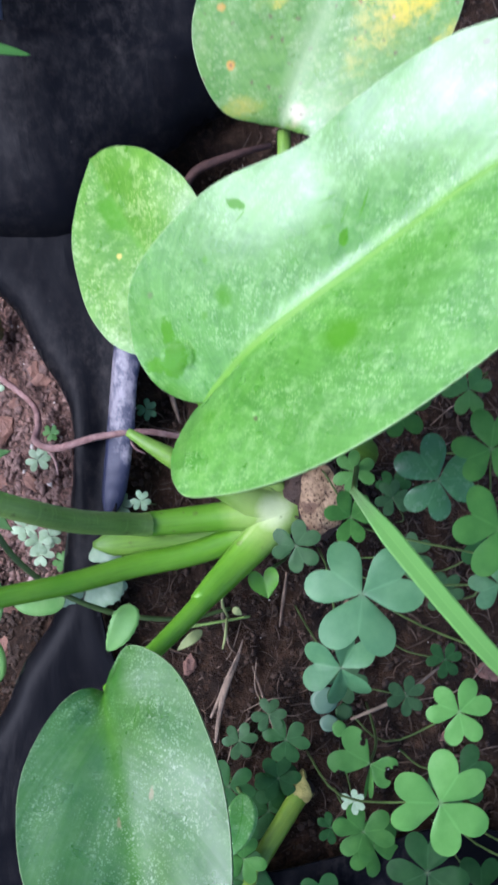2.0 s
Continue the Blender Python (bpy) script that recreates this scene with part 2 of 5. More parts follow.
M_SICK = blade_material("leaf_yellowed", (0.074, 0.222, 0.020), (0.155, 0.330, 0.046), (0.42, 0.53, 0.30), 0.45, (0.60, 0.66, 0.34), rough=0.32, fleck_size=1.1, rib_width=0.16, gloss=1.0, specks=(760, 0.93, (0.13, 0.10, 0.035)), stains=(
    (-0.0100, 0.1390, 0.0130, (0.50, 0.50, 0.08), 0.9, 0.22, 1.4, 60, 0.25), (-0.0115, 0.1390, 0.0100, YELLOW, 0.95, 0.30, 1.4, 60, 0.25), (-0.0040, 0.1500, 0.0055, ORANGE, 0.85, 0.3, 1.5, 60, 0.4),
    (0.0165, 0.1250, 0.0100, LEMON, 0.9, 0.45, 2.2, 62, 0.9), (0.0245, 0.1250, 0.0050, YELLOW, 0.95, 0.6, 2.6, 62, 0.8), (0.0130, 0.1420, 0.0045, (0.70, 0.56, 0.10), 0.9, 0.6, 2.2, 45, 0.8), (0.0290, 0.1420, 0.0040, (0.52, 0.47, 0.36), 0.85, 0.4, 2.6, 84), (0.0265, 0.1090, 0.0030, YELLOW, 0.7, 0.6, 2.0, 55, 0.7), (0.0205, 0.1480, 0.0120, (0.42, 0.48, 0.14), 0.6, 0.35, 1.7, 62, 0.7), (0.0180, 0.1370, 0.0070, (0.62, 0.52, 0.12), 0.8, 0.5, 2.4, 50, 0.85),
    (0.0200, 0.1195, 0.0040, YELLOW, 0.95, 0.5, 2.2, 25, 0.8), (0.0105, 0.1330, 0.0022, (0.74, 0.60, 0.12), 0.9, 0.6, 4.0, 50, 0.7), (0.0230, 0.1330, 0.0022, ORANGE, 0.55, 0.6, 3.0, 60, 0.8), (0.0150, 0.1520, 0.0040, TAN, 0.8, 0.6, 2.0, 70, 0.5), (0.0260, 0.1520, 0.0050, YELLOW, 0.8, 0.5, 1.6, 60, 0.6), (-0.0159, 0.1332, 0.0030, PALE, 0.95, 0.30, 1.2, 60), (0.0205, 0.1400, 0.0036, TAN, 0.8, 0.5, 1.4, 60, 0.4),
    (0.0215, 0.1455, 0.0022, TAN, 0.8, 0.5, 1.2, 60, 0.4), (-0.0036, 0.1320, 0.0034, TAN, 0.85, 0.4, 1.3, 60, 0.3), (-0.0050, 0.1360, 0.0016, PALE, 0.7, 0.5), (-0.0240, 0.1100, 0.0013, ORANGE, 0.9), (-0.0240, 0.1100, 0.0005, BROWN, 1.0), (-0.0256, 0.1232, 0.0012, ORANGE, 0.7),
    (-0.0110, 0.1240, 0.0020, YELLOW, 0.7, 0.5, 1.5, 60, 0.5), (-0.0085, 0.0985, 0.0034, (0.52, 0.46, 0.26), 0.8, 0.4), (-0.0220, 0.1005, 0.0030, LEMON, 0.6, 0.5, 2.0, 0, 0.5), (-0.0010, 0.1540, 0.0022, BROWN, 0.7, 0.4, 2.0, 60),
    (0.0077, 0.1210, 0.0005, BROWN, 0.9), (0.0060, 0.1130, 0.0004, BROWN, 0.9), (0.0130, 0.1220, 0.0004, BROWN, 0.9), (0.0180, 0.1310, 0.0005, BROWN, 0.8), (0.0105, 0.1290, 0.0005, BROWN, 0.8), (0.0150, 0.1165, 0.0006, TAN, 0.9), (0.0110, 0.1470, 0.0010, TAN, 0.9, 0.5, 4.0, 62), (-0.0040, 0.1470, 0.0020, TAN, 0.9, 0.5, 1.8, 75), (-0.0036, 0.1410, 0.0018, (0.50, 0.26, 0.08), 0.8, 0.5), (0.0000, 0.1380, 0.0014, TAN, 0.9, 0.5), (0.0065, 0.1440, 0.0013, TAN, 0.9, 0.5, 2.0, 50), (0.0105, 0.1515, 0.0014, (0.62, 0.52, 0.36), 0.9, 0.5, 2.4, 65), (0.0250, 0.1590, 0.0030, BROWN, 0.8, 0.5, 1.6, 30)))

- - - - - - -

*Problem*: Take the listing above and print it exactly, apart from the pictures.

*Output of the exercise*:
2.0 s
Continue the Blender Python (bpy) script that recreates this scene with part 2 of 5. More parts follow.
M_SICK = blade_material("leaf_yellowed", (0.074, 0.222, 0.020), (0.155, 0.330, 0.046), (0.42, 0.53, 0.30), 0.45, (0.60, 0.66, 0.34), rough=0.32, fleck_size=1.1, rib_width=0.16, gloss=1.0, specks=(760, 0.93, (0.13, 0.10, 0.035)), stains=(
    (-0.0100, 0.1390, 0.0130, (0.50, 0.50, 0.08), 0.9, 0.22, 1.4, 60, 0.25), (-0.0115, 0.1390, 0.0100, YELLOW, 0.95, 0.30, 1.4, 60, 0.25), (-0.0040, 0.1500, 0.0055, ORANGE, 0.85, 0.3, 1.5, 60, 0.4),
    (0.0165, 0.1250, 0.0100, LEMON, 0.9, 0.45, 2.2, 62, 0.9), (0.0245, 0.1250, 0.0050, YELLOW, 0.95, 0.6, 2.6, 62, 0.8), (0.0130, 0.1420, 0.0045, (0.70, 0.56, 0.10), 0.9, 0.6, 2.2, 45, 0.8), (0.0290, 0.1420, 0.0040, (0.52, 0.47, 0.36), 0.85, 0.4, 2.6, 84), (0.0265, 0.1090, 0.0030, YELLOW, 0.7, 0.6, 2.0, 55, 0.7), (0.0205, 0.1480, 0.0120, (0.42, 0.48, 0.14), 0.6, 0.35, 1.7, 62, 0.7), (0.0180, 0.1370, 0.0070, (0.62, 0.52, 0.12), 0.8, 0.5, 2.4, 50, 0.85),
    (0.0200, 0.1195, 0.0040, YELLOW, 0.95, 0.5, 2.2, 25, 0.8), (0.0105, 0.1330, 0.0022, (0.74, 0.60, 0.12), 0.9, 0.6, 4.0, 50, 0.7), (0.0230, 0.1330, 0.0022, ORANGE, 0.55, 0.6, 3.0, 60, 0.8), (0.0150, 0.1520, 0.0040, TAN, 0.8, 0.6, 2.0, 70, 0.5), (0.0260, 0.1520, 0.0050, YELLOW, 0.8, 0.5, 1.6, 60, 0.6), (-0.0159, 0.1332, 0.0030, PALE, 0.95, 0.30, 1.2, 60), (0.0205, 0.1400, 0.0036, TAN, 0.8, 0.5, 1.4, 60, 0.4),
    (0.0215, 0.1455, 0.0022, TAN, 0.8, 0.5, 1.2, 60, 0.4), (-0.0036, 0.1320, 0.0034, TAN, 0.85, 0.4, 1.3, 60, 0.3), (-0.0050, 0.1360, 0.0016, PALE, 0.7, 0.5), (-0.0240, 0.1100, 0.0013, ORANGE, 0.9), (-0.0240, 0.1100, 0.0005, BROWN, 1.0), (-0.0256, 0.1232, 0.0012, ORANGE, 0.7),
    (-0.0110, 0.1240, 0.0020, YELLOW, 0.7, 0.5, 1.5, 60, 0.5), (-0.0085, 0.0985, 0.0034, (0.52, 0.46, 0.26), 0.8, 0.4), (-0.0220, 0.1005, 0.0030, LEMON, 0.6, 0.5, 2.0, 0, 0.5), (-0.0010, 0.1540, 0.0022, BROWN, 0.7, 0.4, 2.0, 60),
    (0.0077, 0.1210, 0.0005, BROWN, 0.9), (0.0060, 0.1130, 0.0004, BROWN, 0.9), (0.0130, 0.1220, 0.0004, BROWN, 0.9), (0.0180, 0.1310, 0.0005, BROWN, 0.8), (0.0105, 0.1290, 0.0005, BROWN, 0.8), (0.0150, 0.1165, 0.0006, TAN, 0.9), (0.0110, 0.1470, 0.0010, TAN, 0.9, 0.5, 4.0, 62), (-0.0040, 0.1470, 0.0020, TAN, 0.9, 0.5, 1.8, 75), (-0.0036, 0.1410, 0.0018, (0.50, 0.26, 0.08), 0.8, 0.5), (0.0000, 0.1380, 0.0014, TAN, 0.9, 0.5), (0.0065, 0.1440, 0.0013, TAN, 0.9, 0.5, 2.0, 50), (0.0105, 0.1515, 0.0014, (0.62, 0.52, 0.36), 0.9, 0.5, 2.4, 65), (0.0250, 0.1590, 0.0030, BROWN, 0.8, 0.5, 1.6, 30)))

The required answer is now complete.